Another point I want to make is that it isn’t “being worse in about a bazillion other” use cases. Native speakers don’t really have an issue with noun class systems. It’s just very unintuitive and tedious for non-native language learners to memorize all the genders of nouns.
And why did we in school made listening comprehensions for English where you would need to understand people speaking in the middle of a construction side next to a heavy used road?
I mean even in German I wouldn’t have understood them but I got an bad grade because I didn’t understand it in English.
is that like how you have to memorize every single articels (der, die, das) for every word in german?
But at least pronunciation is mostly consistent.
In English two words can be written almost exactly the same but sound wildly different.
Looking at you, words with “ough”
Enter German and Gendering: You can not say Programmer to address all Programmers in the room. You have to call them Programmerin und Programmer or Programmer:in or Programmende. And yes, most of these words aren’t even German but if you don’t use them you are a Grammar Nazi.
And btw, the fact that we address females with “die” does not mean we want them dead, thank you and have a good day.
Are you for real?
It is real. People have gotten mad at me for saying the 1 general (in my opinion in that case not-gendered) word instead of the slight pause and adding *innen.

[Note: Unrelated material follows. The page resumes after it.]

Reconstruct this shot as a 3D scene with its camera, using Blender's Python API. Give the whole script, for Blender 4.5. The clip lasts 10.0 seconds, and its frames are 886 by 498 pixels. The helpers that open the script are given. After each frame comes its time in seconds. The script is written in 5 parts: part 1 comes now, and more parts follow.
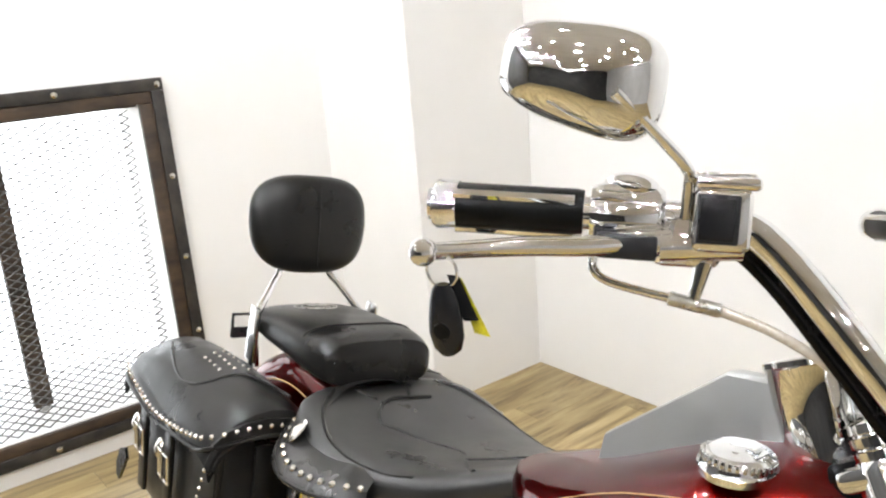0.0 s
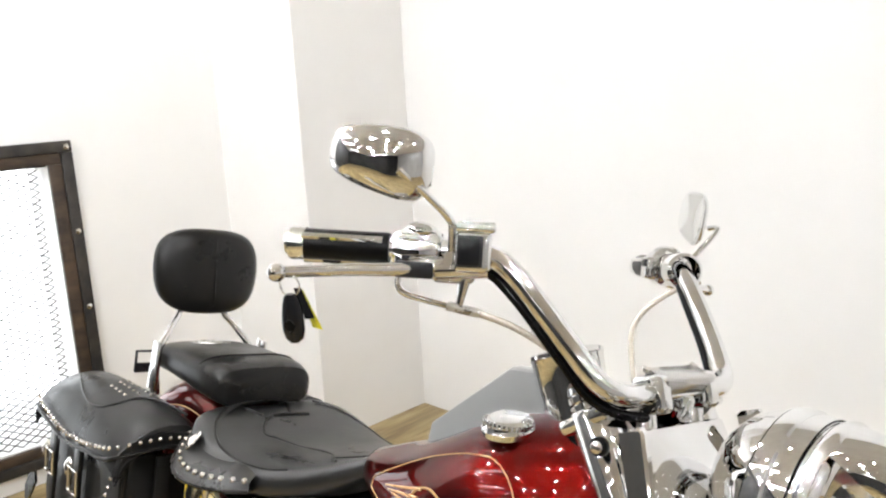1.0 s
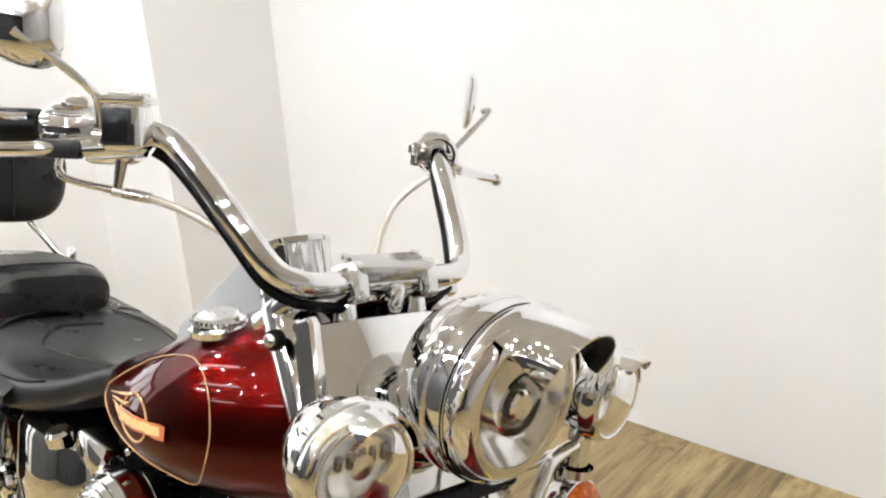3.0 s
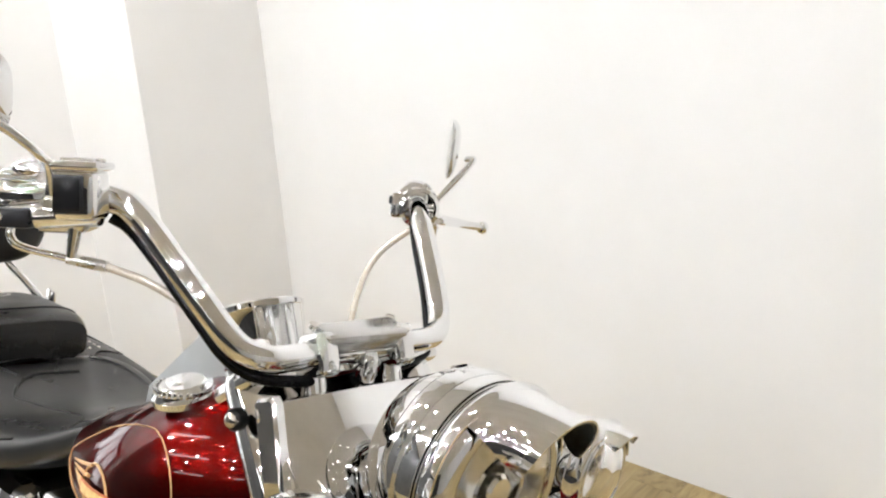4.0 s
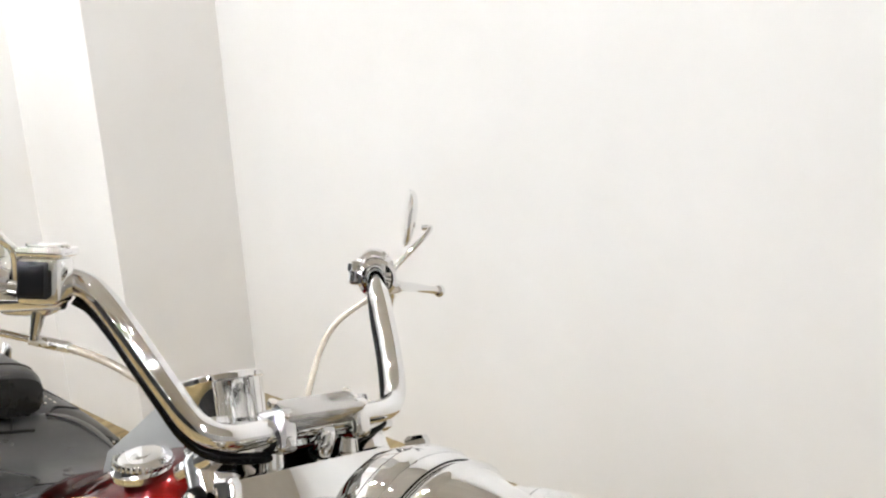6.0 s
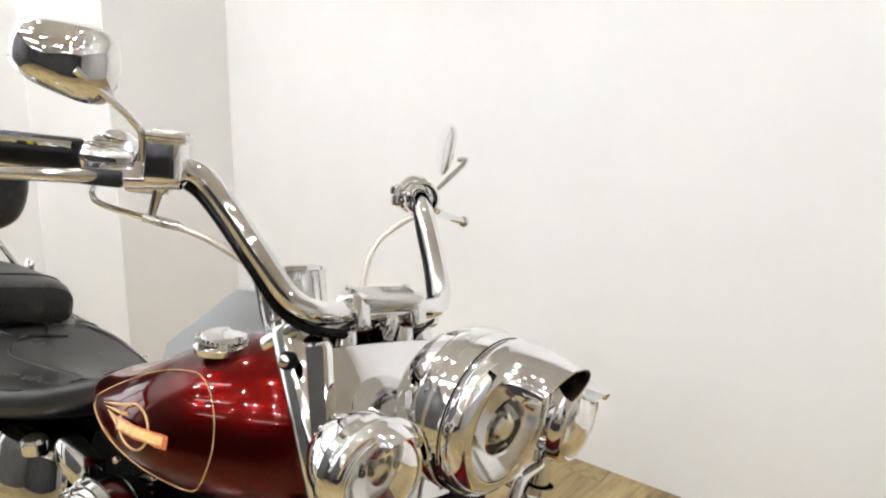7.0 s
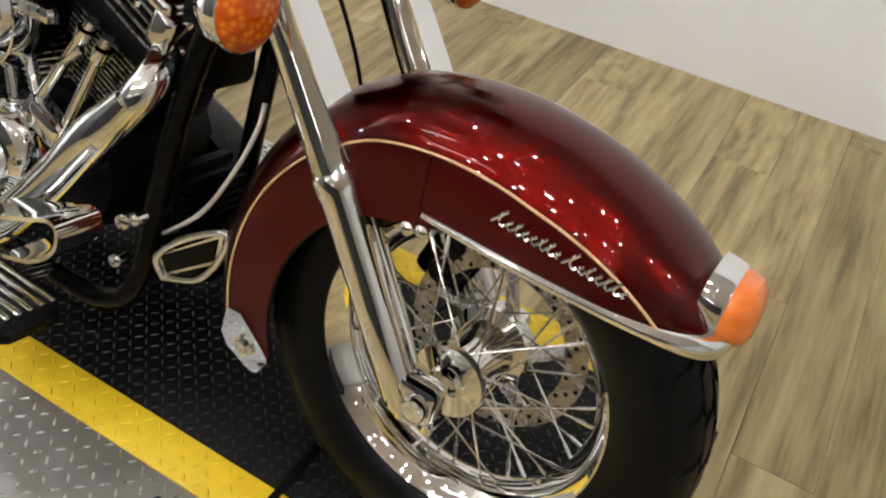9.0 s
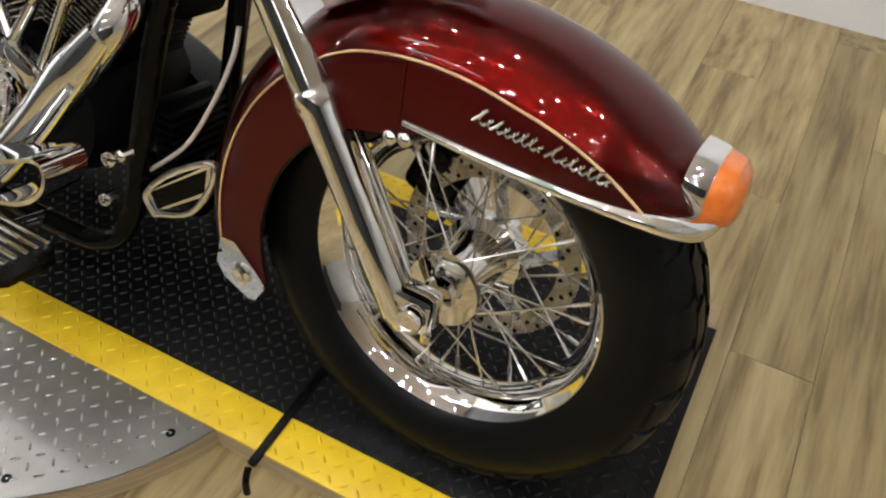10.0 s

It’s quite difficult for non-native speakers to get used to it.
Meanwhile, in Dutch language, many female doctors, bosses, directors etc all prefer to be spoken to with the general “male” word, because they prefer to be spoken to on an equal term as their male colleagues and for the difference not to be made. Witnessing Germanic languages growing apart a tad further I guess.
Is “dokter” even a male word? What’s the female version “dokterin”,“dokteres”?
The female version is Doktorin.
A washing machine is obviously female because doing laundry is a thing for women.
And now I will sit back and watch how many people get mad at me because they don’t understand sarcasm.